Растущее возмущение Западом укрепило устойчивую склонность российских лидеров к мышлению такими понятиями, как «сверхдержава» и «сферы влияния», и укрепило веру в то, что международные отношения — игра с нулевой суммой, в которой выгода других — поражение России. Таким образом, они не могут признать, что более сильные многосторонние учреждения, доверие, сотрудничество и взаимозависимость могли бы обеспечить международную безопасность. Напротив, они настаивают на том, что потеря Россией статуса сверхдержавы полностью неприемлема.
Экономический рост в годы Путина — вместе с победой над Грузией, — который был расценен в России как начало большого политического выздоровления, обеспечил уверенность, необходимую для объединения усилий с целью реконструкции трансатлантической архитектуры системы безопасности. Предложенное Медведевым трансатлантическое соглашение о безопасности сохранило бы принцип невмешательства внешних сил для решения национальных споров, которые бы исключили международное вмешательство в конфликты, затрагивающие северный Кавказ, включая Чечню.
Статус-кво был бы укреплен далее принципом, заключающимся в том, что никакая страна не может усилить свою безопасность в ущерб другой. Но неясно, кто решает, что является ущербом. Хуже того, положение о свободе присоединения к военным союзам, оговоренная в Хельсинских соглашениях 1975 года и в других основных международных соглашениях, таких как Парижская хартия для новой Европы или Хартия европейской безопасности, было бы опущено, что не предвещает ничего хорошего. Расширение военных союзов, таких как НАТО, было бы объявлено угрожающей мерой.
Европа должна реагировать на это российское предложение, во-первых, признавая, что Россия играет критическую роль в трансатлантической безопасности и что это нужно рассматривать не только осмотрительно, но также и с уважением. В то же время ряд учреждений уже работает с этой проблемой: ОБСЕ, Совет НАТО-Россия и Евроатлантический совет партнерства — это только некоторые из них. Существующие учреждения, возможно, необходимо еще раз подбодрить и укрепить, но нет никакой потребности в увеличении их числа.

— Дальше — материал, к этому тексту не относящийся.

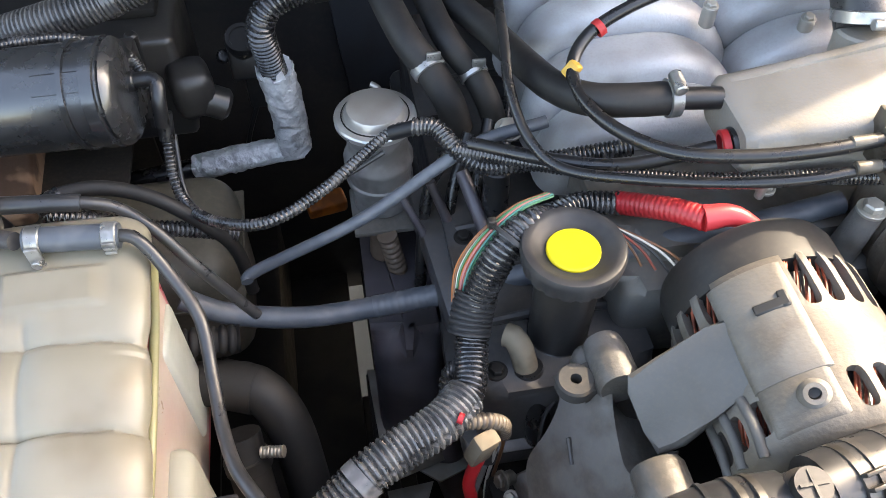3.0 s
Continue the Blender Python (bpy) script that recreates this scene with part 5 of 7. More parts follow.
def wiring_harness():
    t = thing("wiring_harness", (-0.33, 0.75, 0.9), "thick corrugated wiring harness with taped joints and coloured wires", "wiring harness")
    pts = [(-0.200, 0.885, 1.070), (-0.222, 0.872, 1.082), (-0.243, 0.858, 1.070), (-0.260, 0.845, 1.040), (-0.268, 0.824, 1.016), (-0.275, 0.795, 1.006), (-0.292, 0.769, 1.002)]
    part("conduit", tube(pts, 0.0128, 26, rib=0.0020, pitch=0.0040), CONDUIT, t, "black corrugated conduit")
    low = [(-0.280, 0.786, 1.006), (-0.300, 0.768, 1.007), (-0.328, 0.755, 1.006), (-0.358, 0.739, 1.002), (-0.388, 0.720, 0.986), (-0.408, 0.698, 0.956), (-0.417, 0.668, 0.912), (-0.42, 0.63, 0.85)]
    part("split_conduit", tube(low, 0.0158, 64, rib=0.0024, pitch=0.0044, slit=Vector((0.35, -0.75, 0.45))), SUNNYCONDUIT, t, "wide split conduit")
    part("tape_wrap", tube([(-0.356, 0.7405, 1.0025), (-0.364, 0.7355, 0.9998)], 0.0163, 18), GLOSSWRAP, t, "glossy tape wrap")
    part("tape_wrap", tube([(-0.2600, 0.850, 1.040), (-0.2655, 0.840, 1.028), (-0.2690, 0.830, 1.018)], 0.0165, 18, rib=0.0013, pitch=0.0042), TAPE, t, "pleated black tape")
    out = Vector((-0.868, 0.496, 0.0))
    for k, n in enumerate(("green", "teal", "rust", "pink", "orange", "green", "white", "brown", "orange")):
        lift = Vector((0, 0, 0.0015 * (k % 2)))
        w = [(Vector(p) + out * (a + b * k) + lift) for p, a, b in (((-0.2625, 0.841, 1.034), 0.0105, 0.0010), ((-0.253, 0.852, 1.055), 0.0125, 0.0014), ((-0.239, 0.862, 1.077), 0.0110, 0.0013), ((-0.219, 0.876, 1.092), 0.0060, 0.0009), ((-0.194, 0.890, 1.089), 0.003, 0.0008))]
        part("wire", tube(w, 0.00095, 8), WIRES[n], t, n + " wire")
    part("cable_tie", merge(ring((-0.234, 0.8645, 1.078), (0.72, 0.48, 0.50), 0.0165, 0.0035, 0.0012, 24), rbox((0.006, 0.006, 0.008), (-0.246, 0.874, 1.088), 0.001)), PLASTIC, t, "black cable tie")
    for k in range(5):
        part("cut_wire", tube([(-0.172, 0.882, 1.072), (-0.158 + 0.004 * k, 0.868 - 0.002 * k, 1.071), (-0.146 + 0.007 * k, 0.855 - 0.003 * k, 1.064), (-0.138 + 0.009 * k, 0.844 - 0.004 * k, 1.052)], 0.0010, 6), WIRES[("brown", "rust", "black", "white", "brown")[k]], t, "thin wire fanning out beside the filler")
    part("branch", tube([(-0.270, 0.812, 1.0), (-0.283, 0.818, 0.985), (-0.290, 0.800, 0.965)], 0.009, 14, rib=0.002, pitch=0.0045), CONDUIT, t)
    part("red_ring", tube([(-0.2895, 0.7640, 1.019), (-0.286, 0.762, 1.0185)], 0.004, 10), RED, t, "red tape mark")
    b = thing("cable_joint", (-0.268, 0.775, 0.96), "dusty beige cable joint with red and white wires below", "connector")
    part("sleeve", tube([(-0.283, 0.768, 1.003), (-0.265, 0.768, 0.998), (-0.255, 0.770, 0.985), (-0.253, 0.772, 0.966)], 0.0062, 14, rib=0.0010, pitch=0.004), BROWNSLEEVE, b, "grimy ribbed brown sleeve")
    part("block", rbox((0.019, 0.013, 0.034), (-0.273, 0.757, 0.981), 0.003, 2, (10, 8, 25)), BEIGE, b, "beige connector block")
    part("red_wire", tube([(-0.266, 0.766, 0.975), (-0.280, 0.759, 0.925), (-0.278, 0.756, 0.890), (-0.276, 0.749, 0.840), (-0.275, 0.738, 0.780)], 0.0052, 10), RED, b, "red battery lead")
    part("white_wire", tube([(-0.256, 0.772, 0.968), (-0.254, 0.784, 0.91), (-0.257, 0.79, 0.84), (-0.256, 0.79, 0.77)], 0.0016, 8), WIRES["white"], b)
    part("brown_wire", tube([(-0.252, 0.772, 0.966), (-0.250, 0.782, 0.91), (-0.253, 0.79, 0.84)], 0.0016, 8), WIRES["brown"], b)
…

Во-вторых, принцип единства европейской и американской безопасности, столь фундаментальный во время холодной войны, остается в силе. Поэтому инициативы безопасности должны быть сначала обсуждены в двухстороннем порядке в пределах структуры НАТО — ЕС; только тогда общая позиция должна быть представлена в ОБСЕ. Важно разговаривать с Россией в один голос.

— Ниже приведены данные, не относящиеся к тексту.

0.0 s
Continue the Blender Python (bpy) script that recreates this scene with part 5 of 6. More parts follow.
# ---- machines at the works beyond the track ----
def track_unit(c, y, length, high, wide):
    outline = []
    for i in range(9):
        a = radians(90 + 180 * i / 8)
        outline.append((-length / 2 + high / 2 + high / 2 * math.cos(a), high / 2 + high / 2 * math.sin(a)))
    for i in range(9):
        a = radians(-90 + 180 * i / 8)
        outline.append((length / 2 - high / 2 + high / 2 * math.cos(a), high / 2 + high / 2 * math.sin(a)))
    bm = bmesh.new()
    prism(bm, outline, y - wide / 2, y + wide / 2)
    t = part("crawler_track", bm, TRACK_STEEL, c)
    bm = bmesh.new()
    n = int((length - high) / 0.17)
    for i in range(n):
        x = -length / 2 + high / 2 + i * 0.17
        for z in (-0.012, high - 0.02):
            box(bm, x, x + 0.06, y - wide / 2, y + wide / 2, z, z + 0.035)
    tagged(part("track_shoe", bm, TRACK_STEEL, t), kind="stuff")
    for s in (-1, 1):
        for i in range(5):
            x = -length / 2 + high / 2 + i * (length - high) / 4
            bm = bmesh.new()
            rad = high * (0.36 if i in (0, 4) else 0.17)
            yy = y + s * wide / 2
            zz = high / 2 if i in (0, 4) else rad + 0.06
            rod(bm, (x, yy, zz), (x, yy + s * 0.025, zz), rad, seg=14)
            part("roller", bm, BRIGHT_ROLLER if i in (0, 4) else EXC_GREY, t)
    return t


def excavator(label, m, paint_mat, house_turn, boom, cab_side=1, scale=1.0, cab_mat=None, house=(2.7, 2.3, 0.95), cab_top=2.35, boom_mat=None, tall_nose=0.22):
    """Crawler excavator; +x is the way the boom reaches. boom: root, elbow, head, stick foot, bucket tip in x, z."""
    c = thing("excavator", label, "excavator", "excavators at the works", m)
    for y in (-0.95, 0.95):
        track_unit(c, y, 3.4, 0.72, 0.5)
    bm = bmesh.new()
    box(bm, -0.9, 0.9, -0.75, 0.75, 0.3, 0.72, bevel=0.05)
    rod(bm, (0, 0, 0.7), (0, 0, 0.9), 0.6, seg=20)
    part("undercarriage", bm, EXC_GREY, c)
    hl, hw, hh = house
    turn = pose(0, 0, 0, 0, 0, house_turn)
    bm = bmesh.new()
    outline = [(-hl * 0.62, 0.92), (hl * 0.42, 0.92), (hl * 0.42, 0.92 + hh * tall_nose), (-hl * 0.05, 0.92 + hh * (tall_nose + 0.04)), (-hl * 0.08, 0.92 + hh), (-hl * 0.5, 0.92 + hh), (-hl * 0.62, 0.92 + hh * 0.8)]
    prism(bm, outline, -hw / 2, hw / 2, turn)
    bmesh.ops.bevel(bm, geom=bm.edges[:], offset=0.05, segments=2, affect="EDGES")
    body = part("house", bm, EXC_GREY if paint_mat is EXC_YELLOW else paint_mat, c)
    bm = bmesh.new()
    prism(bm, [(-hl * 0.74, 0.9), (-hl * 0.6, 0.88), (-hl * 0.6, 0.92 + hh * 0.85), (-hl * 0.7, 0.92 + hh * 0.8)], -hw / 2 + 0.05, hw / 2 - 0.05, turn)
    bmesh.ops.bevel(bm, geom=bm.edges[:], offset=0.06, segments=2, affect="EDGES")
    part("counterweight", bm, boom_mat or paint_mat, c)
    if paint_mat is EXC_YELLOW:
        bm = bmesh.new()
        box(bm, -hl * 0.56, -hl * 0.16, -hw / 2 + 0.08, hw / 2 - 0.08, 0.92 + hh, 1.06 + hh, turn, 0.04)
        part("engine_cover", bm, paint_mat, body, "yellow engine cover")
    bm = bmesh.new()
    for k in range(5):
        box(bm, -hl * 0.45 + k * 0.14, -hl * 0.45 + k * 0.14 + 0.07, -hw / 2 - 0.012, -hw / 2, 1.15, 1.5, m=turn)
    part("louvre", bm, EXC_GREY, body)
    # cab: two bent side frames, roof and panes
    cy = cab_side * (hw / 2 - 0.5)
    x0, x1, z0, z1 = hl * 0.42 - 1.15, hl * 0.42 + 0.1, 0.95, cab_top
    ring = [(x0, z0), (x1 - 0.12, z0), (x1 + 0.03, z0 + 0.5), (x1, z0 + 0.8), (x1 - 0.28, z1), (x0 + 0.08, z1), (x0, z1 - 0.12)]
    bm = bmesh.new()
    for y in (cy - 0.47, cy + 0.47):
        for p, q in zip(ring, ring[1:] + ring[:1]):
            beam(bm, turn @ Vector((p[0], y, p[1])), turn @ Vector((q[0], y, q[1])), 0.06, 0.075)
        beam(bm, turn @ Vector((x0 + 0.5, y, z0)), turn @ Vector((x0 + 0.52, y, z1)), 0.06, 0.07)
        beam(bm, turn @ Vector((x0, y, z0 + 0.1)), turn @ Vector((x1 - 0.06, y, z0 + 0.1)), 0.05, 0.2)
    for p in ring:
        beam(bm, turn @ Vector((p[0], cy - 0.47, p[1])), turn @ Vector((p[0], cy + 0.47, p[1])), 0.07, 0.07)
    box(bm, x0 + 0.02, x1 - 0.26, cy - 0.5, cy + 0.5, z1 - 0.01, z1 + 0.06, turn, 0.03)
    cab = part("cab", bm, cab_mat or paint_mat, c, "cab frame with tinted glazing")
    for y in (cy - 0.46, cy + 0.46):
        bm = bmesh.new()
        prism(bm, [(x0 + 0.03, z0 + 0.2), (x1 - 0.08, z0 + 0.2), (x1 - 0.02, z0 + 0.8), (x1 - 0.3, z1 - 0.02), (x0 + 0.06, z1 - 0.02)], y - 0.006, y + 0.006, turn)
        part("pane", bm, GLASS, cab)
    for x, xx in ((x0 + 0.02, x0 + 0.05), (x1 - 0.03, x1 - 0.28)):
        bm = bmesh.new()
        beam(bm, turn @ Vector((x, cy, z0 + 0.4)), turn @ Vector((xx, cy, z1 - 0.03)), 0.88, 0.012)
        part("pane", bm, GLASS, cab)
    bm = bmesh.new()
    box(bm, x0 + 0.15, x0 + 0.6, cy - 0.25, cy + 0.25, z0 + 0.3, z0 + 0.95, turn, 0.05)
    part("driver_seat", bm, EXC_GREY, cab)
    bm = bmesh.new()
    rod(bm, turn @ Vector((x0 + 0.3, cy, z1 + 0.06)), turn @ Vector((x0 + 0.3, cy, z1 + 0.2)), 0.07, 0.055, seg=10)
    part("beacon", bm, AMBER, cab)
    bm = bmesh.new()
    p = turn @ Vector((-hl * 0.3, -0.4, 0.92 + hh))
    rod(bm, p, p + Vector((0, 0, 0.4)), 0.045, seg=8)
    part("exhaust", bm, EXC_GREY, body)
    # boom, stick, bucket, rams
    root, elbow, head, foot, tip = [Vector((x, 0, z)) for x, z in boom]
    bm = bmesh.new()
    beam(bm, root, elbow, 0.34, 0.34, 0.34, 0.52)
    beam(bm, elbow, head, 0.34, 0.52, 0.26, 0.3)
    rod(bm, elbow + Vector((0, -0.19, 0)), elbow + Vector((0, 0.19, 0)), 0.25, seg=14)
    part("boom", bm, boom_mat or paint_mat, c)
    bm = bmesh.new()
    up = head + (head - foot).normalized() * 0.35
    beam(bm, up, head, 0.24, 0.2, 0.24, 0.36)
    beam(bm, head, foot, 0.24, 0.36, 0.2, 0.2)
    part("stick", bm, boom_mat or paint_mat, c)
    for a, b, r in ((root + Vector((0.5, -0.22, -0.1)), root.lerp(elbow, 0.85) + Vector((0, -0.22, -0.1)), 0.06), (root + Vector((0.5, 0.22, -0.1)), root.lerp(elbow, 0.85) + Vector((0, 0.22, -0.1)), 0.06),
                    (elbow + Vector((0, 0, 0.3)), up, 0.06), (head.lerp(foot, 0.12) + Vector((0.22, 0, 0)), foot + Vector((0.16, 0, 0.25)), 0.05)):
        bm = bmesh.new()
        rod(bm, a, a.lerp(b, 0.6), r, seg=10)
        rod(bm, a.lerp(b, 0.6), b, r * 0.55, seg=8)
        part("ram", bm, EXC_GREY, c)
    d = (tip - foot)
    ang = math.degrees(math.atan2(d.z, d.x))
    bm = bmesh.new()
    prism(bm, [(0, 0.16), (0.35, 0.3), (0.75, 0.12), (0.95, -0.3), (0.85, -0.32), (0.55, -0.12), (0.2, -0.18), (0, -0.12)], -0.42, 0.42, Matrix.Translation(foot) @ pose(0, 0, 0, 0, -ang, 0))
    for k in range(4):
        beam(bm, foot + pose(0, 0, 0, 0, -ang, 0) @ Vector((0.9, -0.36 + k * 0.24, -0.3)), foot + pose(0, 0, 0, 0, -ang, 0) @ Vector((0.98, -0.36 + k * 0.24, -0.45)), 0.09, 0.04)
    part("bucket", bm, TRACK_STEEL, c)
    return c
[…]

В-третьих, скрытая идея плана Медведева — что у России должно быть право вето над всеми связанными с безопасностью решениями НАТО или ЕС — должна быть отвергнута. Учитывая, что новая военная доктрина России представляет НАТО как потенциальную угрозу, ее лидеры могут логически утверждать, что расширение НАТО подрывает российскую безопасность.
С Россией нужно, тем не менее, консультироваться по всем основным проблемам безопасности. Консультация НАТО — России в процессе разработки последней стратегической концепции НАТО — хороший пример-подход, который сама Россия отклонила раньше, когда принимала свою новую военную доктрину. Консультации по плану Медведева должны также включать другие страны бывшего советского блока, такие как Украина.
Лучшим способом дальнейшего развития плана Медведева была бы декларация ОБСЕ, подобная принятой в Стамбуле в 1999 году — то есть политическая резолюция, а не юридически связывающий договор. Также формальное признание России в качестве сверхдержавы могло бы помочь усилиям ЕС и США вовлечь ее руководителей в серьезный диалог по вопросам безопасности. Но никакое соглашение не может быть подписано, пока остаются сомнения в искренности российских обязательств по отношению к соблюдению норм международного поведения.
Януш Онышкевич — бывший министр обороны Польши, в настоящее время председатель совета Европейско-атлантической ассоциации.